Well the first day of World Cup 2014 in Brazil is into the record books and we already have the first example of why North Americans have a bit of trouble with the beautiful game at this level. I specify at this level because there is no doubt that the number of kids playing soccer has grown rapidly, but when it comes to a spectator sport, we have some catching-up to do.

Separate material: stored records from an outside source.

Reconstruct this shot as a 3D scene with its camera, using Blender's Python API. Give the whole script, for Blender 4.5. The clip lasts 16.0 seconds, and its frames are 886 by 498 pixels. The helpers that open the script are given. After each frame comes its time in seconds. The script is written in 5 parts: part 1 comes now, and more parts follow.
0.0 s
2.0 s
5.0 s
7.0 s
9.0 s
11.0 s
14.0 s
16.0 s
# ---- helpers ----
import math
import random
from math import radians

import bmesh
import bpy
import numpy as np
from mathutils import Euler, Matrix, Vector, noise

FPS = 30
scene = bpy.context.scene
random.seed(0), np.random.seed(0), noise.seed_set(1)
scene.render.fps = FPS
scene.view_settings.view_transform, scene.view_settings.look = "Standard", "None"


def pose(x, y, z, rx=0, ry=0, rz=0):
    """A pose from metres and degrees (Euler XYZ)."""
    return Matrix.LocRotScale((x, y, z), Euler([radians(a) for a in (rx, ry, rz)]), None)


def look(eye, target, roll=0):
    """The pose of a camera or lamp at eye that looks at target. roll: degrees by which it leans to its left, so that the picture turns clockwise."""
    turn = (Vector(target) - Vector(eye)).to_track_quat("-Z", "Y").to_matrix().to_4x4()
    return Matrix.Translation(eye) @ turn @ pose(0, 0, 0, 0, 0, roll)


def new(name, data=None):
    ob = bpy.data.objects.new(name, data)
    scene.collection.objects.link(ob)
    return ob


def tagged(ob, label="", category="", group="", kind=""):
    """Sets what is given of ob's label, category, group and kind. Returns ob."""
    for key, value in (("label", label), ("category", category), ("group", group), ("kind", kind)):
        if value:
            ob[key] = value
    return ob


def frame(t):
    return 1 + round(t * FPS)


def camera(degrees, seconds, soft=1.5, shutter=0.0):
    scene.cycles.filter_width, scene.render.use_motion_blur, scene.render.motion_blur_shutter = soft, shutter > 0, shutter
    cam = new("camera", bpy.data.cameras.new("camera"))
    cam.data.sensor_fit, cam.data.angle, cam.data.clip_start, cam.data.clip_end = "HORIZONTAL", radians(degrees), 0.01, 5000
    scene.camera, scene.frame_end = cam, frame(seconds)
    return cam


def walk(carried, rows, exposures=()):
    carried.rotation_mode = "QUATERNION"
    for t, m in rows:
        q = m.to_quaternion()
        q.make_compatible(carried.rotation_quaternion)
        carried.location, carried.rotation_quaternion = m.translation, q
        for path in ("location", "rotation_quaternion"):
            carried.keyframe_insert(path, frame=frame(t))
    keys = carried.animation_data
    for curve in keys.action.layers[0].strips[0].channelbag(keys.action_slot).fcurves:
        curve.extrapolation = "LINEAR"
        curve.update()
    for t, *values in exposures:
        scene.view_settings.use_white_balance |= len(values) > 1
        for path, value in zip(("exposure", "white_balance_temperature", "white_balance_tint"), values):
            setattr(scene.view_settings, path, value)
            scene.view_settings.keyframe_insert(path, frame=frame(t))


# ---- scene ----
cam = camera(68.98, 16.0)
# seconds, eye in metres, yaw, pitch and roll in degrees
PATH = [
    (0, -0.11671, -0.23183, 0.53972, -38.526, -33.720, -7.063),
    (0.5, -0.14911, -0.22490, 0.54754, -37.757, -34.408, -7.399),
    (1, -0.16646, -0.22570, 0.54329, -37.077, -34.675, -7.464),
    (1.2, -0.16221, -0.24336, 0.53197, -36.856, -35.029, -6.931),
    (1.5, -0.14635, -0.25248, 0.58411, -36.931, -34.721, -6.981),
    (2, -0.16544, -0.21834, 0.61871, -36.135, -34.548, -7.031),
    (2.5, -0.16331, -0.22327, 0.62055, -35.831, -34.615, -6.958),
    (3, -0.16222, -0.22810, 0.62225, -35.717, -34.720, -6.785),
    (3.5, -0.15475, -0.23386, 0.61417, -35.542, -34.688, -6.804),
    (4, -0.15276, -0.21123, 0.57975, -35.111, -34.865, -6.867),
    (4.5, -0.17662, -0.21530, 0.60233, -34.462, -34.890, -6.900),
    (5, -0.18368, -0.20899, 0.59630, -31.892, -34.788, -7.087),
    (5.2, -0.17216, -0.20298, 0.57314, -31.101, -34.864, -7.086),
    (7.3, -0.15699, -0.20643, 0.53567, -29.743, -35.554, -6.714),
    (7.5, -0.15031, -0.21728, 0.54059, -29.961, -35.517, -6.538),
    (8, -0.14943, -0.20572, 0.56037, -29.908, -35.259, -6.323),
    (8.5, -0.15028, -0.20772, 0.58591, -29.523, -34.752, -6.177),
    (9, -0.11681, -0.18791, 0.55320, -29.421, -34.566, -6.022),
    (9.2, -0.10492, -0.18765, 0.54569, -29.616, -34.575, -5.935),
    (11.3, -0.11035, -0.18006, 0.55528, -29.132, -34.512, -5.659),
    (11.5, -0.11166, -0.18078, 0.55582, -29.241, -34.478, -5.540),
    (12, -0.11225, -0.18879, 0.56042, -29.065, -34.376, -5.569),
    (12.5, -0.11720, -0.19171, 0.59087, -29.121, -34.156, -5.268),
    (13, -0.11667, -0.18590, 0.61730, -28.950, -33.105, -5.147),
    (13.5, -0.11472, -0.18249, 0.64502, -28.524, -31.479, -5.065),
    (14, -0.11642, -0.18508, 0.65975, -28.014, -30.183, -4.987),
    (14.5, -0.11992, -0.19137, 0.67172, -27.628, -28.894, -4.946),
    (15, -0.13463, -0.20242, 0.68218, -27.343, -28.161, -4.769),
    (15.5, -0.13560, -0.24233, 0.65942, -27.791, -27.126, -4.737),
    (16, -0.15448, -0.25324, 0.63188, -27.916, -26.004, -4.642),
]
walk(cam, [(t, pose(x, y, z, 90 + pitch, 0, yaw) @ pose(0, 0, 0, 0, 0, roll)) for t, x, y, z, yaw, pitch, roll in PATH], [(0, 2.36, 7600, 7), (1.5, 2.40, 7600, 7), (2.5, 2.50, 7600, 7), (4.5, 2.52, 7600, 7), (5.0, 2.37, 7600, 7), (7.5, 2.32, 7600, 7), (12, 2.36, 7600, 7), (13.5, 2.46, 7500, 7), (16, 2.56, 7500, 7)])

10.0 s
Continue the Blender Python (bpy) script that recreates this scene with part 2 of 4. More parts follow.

In yesterday’s opening match, the host Brazil played Croatia. The first goal of the game, and tournament, was credited to Croatia even though it went in off of a Brazilian player. Well, maybe not. The North American game that bears the closest resemblance to soccer is hockey. Sometimes in an effort to keep the puck out of his/her net, a hockey player inadvertently knocks the puck in over the goal line. Oops! With head hung the player expresses his/her anger and frustration, perhaps by breaking a stick, or maybe they are more philosophical and understand that bad bounces are all part of the game. On the score card the goal is credited to the last player on the opposing team to touch the puck. It certainly is not “awarded” to the player who put it into his own net, not even as an own goal.
Yesterday’s inaugural goal was credited to Marcelo as an own goal. As if he actually tried to put it into his own net. I think we can safely assume that, short of a very ill-conceived and poorly executed game-rigging plot, no player would intentionally score on his own team. FIFA should follow the NHL’s lead and give credit for own goals to the last player on the other team to touch the ball.